Todavia, penso que o melhor caminho seria o da extinção pura e simples da RTP e sua substituição por um serviço público feito em moldes radicalmente diferentes. Isso deveria passar também por extinguir a Alta-Autoridade para a Comunicação Social e substituí-la por uma nova instância do Estado.

Eis o que se poderia fazer:

1. O Estado cria uma nova Alta-Autoridade para as comunicações, englobando as atribuições do ICP, do ICS e da AACS. Essa Alta-Autoridade depende do Parlamento e tem mandatos são não coincidentes com os do Parlamento; a Autoridade tem de ter independência quase total do Parlamento. A sociedade civil e as associações do sector estão representadas.

2. O Parlamento revê toda a legislação do sector, incluindo lei da TV e da publicidade, proibição de contraprogramação e defesa dos direitos dos espectadores.

3. O Estado encerra a RTP, criando uma nova estrutura, ligeira, para gerir as frequências de TV hoje atribuídas à RTP e gerir programação.

4. Essa estrutura (que pode chamar-se RTP ou outra coisa qualquer) é totalmente financiada pelo Estado. Não tem publicidade nos canais entregues à sua gestão, aceitando patrocínios institucionais.

5. Essa estrutura não produz quaisquer programas de TV, incluindo noticiários, comprando-os na íntegra no mercado nacional e internacional.

6. As regras da nova estrutura quanto a programas deverão ser muito estritas quanto a: a) independência total do poder político, económico, militar ou outro; b) quotas de programas nacionais, de programas informativos, de documentários, etc.

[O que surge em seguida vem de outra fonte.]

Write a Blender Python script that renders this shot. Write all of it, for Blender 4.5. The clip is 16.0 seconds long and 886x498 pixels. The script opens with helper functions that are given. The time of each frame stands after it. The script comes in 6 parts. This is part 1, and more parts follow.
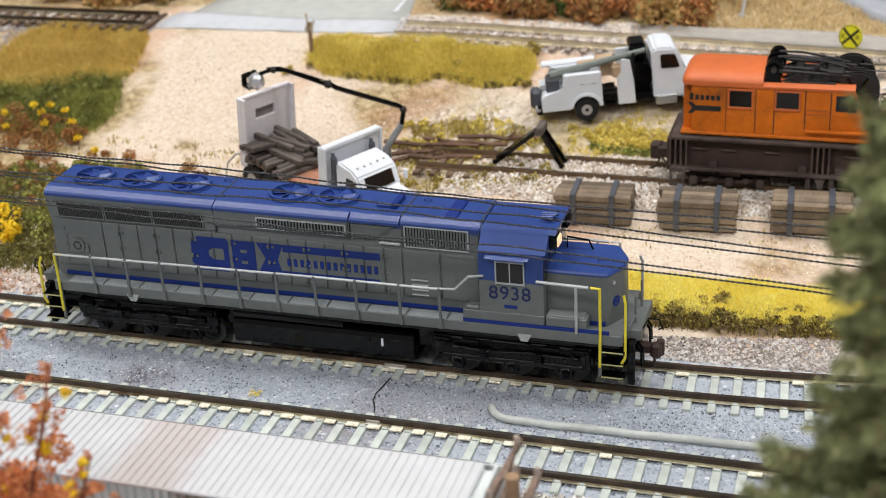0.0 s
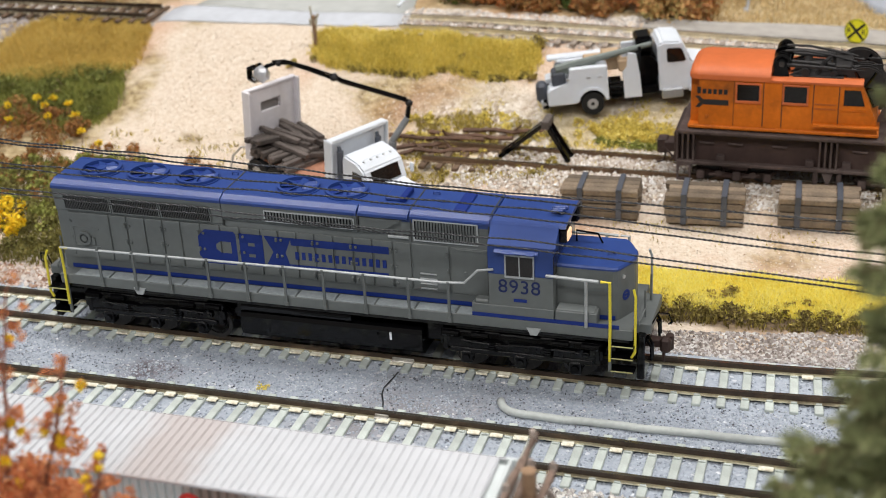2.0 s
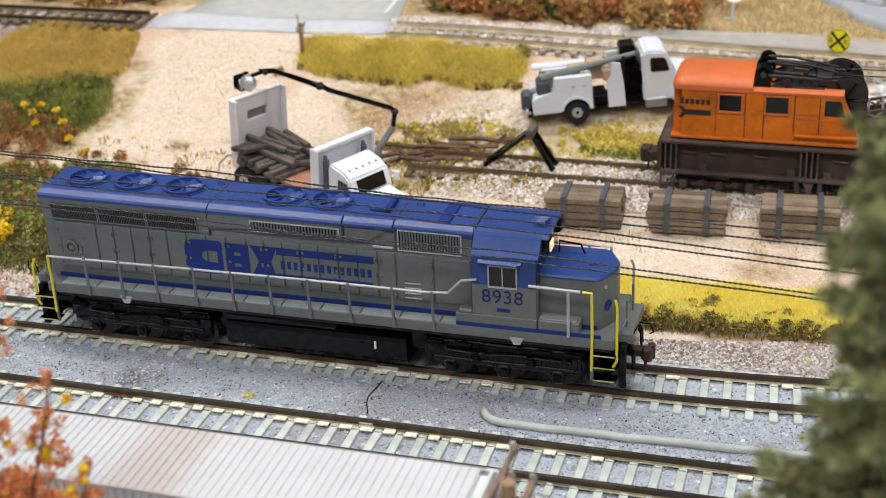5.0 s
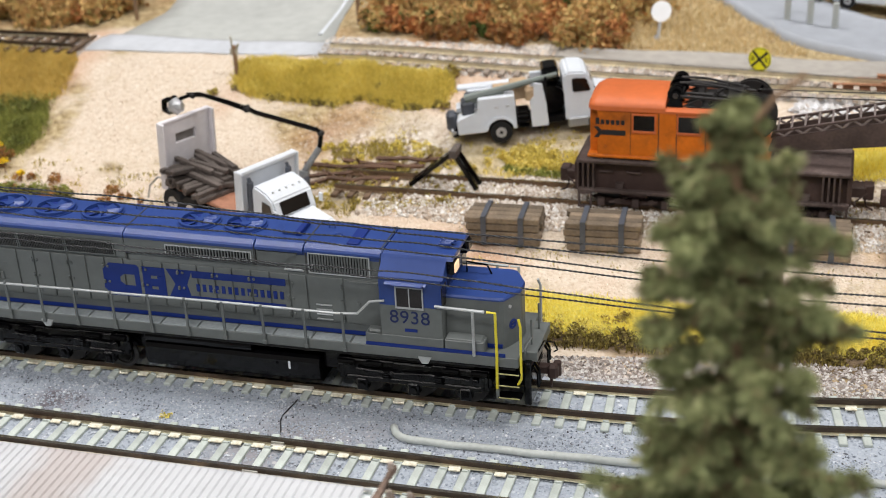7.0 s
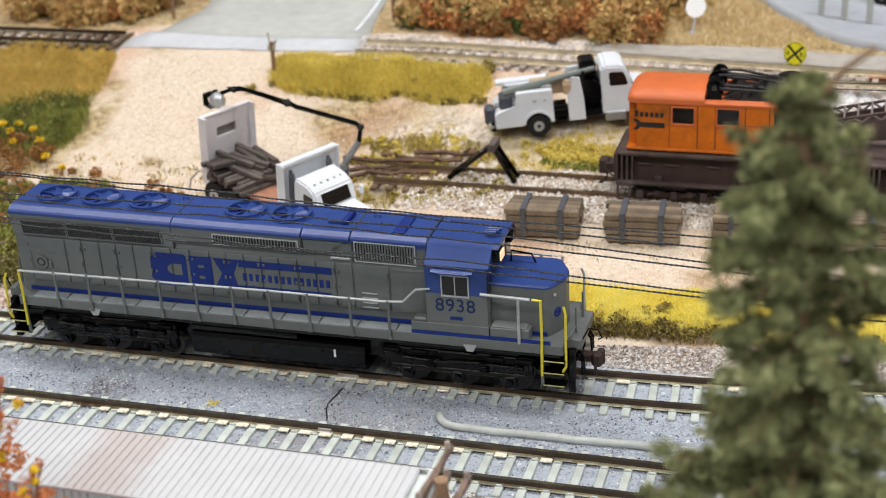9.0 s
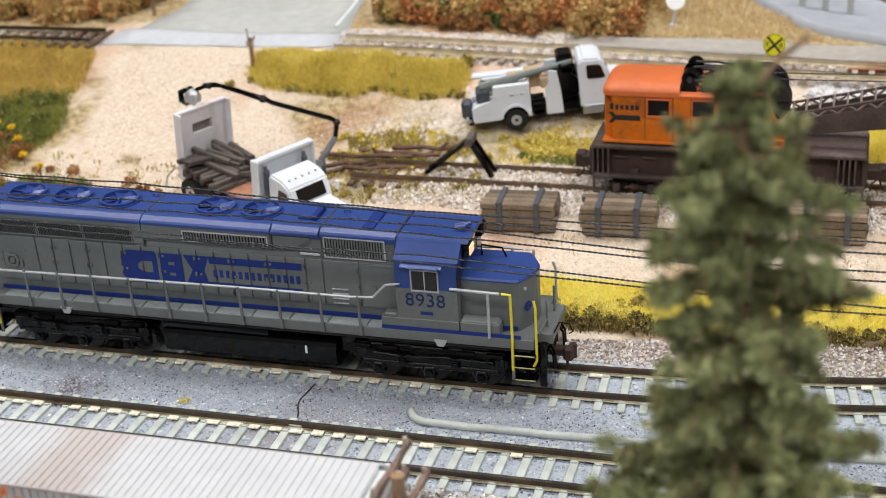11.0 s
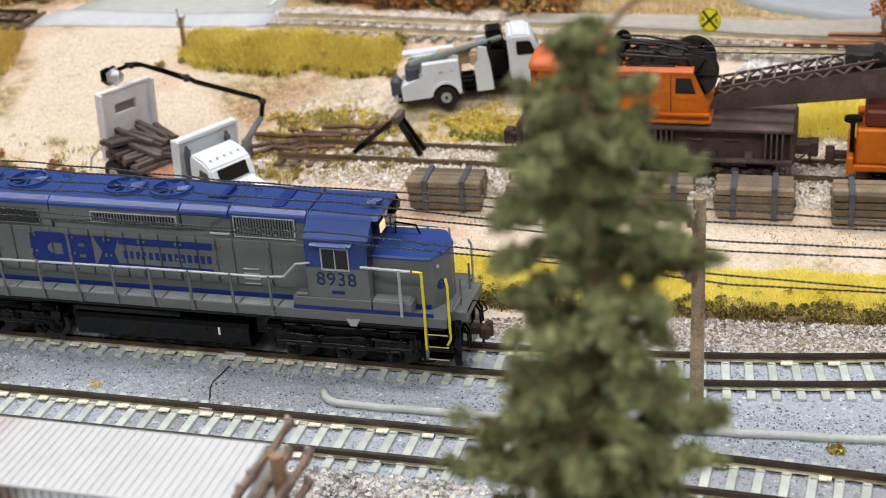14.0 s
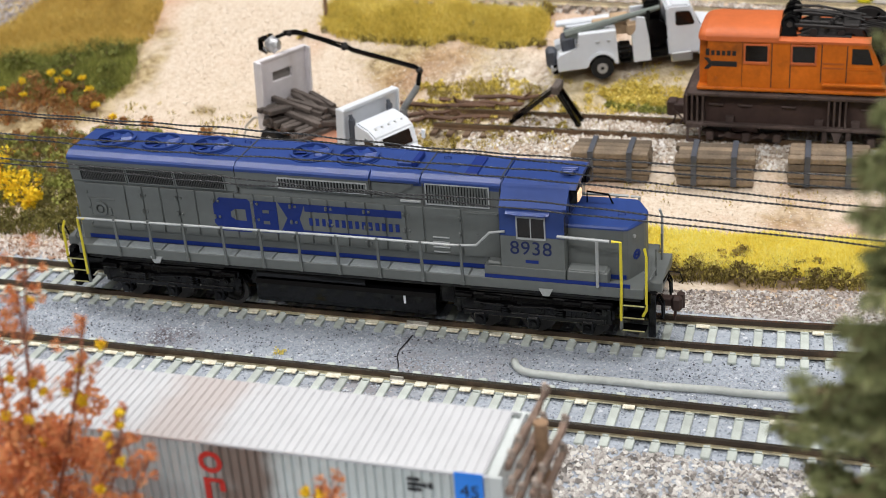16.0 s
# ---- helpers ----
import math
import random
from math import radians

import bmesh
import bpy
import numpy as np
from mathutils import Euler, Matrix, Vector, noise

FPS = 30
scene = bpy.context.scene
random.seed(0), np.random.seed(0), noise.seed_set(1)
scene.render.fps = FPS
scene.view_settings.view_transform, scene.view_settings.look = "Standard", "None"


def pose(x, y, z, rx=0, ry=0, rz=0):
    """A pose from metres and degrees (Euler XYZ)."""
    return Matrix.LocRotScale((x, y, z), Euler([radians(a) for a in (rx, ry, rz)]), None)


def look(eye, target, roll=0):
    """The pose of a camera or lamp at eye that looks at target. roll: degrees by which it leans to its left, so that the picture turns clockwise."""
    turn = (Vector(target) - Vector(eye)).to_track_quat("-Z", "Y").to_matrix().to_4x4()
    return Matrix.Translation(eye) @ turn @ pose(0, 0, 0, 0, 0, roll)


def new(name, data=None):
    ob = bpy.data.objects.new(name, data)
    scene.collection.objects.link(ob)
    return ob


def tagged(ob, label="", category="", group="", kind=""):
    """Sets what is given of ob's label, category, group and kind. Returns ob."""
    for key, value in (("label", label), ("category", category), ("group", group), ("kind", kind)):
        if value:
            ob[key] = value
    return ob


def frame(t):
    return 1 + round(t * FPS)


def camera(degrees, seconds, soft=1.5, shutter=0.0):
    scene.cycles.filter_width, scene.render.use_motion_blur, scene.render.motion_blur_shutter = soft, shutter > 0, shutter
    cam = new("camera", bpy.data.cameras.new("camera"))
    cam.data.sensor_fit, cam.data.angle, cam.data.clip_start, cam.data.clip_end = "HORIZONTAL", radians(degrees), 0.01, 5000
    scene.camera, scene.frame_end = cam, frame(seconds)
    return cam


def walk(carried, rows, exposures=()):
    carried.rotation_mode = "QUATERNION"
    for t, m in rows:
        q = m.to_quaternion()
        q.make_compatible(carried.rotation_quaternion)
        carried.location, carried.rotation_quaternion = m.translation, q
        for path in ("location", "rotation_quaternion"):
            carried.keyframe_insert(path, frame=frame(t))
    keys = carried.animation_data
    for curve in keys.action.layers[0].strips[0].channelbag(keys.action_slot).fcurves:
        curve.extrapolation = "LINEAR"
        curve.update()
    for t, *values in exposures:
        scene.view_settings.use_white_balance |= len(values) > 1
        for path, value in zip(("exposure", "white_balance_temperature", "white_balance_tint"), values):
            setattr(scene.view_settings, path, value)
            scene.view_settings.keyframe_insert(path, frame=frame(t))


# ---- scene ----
cam = camera(34.5, 16.0, soft=0.95)
PATH = [
    (0, (0.1677, -0.2181, 0.137), (0.1107, -0.0466, 0.0514), -3.2),
    (0.5, (0.1685, -0.2176, 0.1386), (0.1118, -0.046, 0.053), -3.2),
    (1, (0.1697, -0.2175, 0.1404), (0.1134, -0.046, 0.0543), -3.1),
    (1.5, (0.1694, -0.2169, 0.138), (0.113, -0.0454, 0.0519), -3),
    (2, (0.1649, -0.2182, 0.1365), (0.1087, -0.0467, 0.0502), -3),
    (2.5, (0.1662, -0.2182, 0.1371), (0.1098, -0.047, 0.0504), -2.9),
    (3, (0.1678, -0.2177, 0.1357), (0.1115, -0.0465, 0.049), -2.9),
    (3.5, (0.1679, -0.2164, 0.1368), (0.1116, -0.0453, 0.0498), -2.9),
    (5.8, (0.1658, -0.2205, 0.1395), (0.1119, -0.0482, 0.0534), -2.6),
    (6, (0.1726, -0.2194, 0.1386), (0.1188, -0.047, 0.0525), -2.6),
    (6.5, (0.182, -0.2178, 0.1409), (0.1289, -0.0452, 0.0551), -2.8),
    (7, (0.1811, -0.2201, 0.1438), (0.1286, -0.0471, 0.0583), -2.9),
    (7.5, (0.1794, -0.221, 0.1443), (0.1267, -0.0479, 0.0591), -2.9),
    (8, (0.1794, -0.2228, 0.146), (0.1258, -0.0499, 0.061), -3),
    (8.5, (0.178, -0.2244, 0.1445), (0.1237, -0.0517, 0.0597), -3),
    (8.7, (0.1768, -0.225, 0.1435), (0.1222, -0.0522, 0.0588), -3.1),
    (10.8, (0.1824, -0.223, 0.14), (0.1269, -0.0508, 0.0547), -3.8),
    (11, (0.1827, -0.2223, 0.1411), (0.1274, -0.05, 0.056), -3.8),
    (11.5, (0.1856, -0.2222, 0.1424), (0.1306, -0.0498, 0.0572), -3.8),
    (12, (0.1838, -0.2224, 0.1428), (0.1289, -0.0501, 0.0573), -4),
    (12.5, (0.1841, -0.2212, 0.1396), (0.1295, -0.0491, 0.0536), -4.2),
    (13, (0.185, -0.2204, 0.1403), (0.1311, -0.0483, 0.0538), -4.2),
    (13.5, (0.1893, -0.2178, 0.1395), (0.1362, -0.0455, 0.0529), -4.1),
    (14, (0.1941, -0.2153, 0.1366), (0.1411, -0.0431, 0.0497), -4.1),
    (14.5, (0.1881, -0.2154, 0.1344), (0.135, -0.0437, 0.0467), -4),
    (15, (0.1821, -0.2142, 0.1339), (0.1277, -0.0431, 0.0458), -4),
    (15.5, (0.1712, -0.2191, 0.135), (0.1153, -0.0489, 0.0462), -4),
    (16, (0.1665, -0.2215, 0.1357), (0.1085, -0.0522, 0.0465), -4.3),
]
walk(cam, [(t, look(eye, target, roll)) for t, eye, target, roll in PATH])

# ---------------------------------------------------------------- light
cam.data.dof.use_dof = True
cam.data.dof.focus_distance = 0.262
cam.data.dof.aperture_fstop = 36.0

world = bpy.data.worlds.new("room_air")
world.use_nodes = True
world.node_tree.nodes["Background"].inputs["Color"].default_value = (0.9, 0.95, 1.0, 1)
world.node_tree.nodes["Background"].inputs["Strength"].default_value = 0.03
scene.world = world


def ceiling_panel(x, y, z, w, d, watts, colour=(1.0, 0.975, 0.95)):
    lamp = bpy.data.lights.new("ceiling_panel", "AREA")
    lamp.shape, lamp.size, lamp.size_y, lamp.energy, lamp.color = "RECTANGLE", w, d, watts, colour
    ob = new("ceiling_panel", lamp)
    ob.location = (x, y, z)
    return ob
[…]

7. A nova estrutura terá apenas a responsabilidade da programação desse canal generalista e da RTPi, fazendo a gestão do tempo da outra frequência nacional, destinada a acções educativas e distribuída por períodos horários a outras entidades. A RTP África deve terminar (é dinheiro dos portugueses gasto em parte em propaganda de regimes estrangeiros, nomeadamente o regime fascista angolano); a informação portuguesa para África passa a incluir-se na RTPi.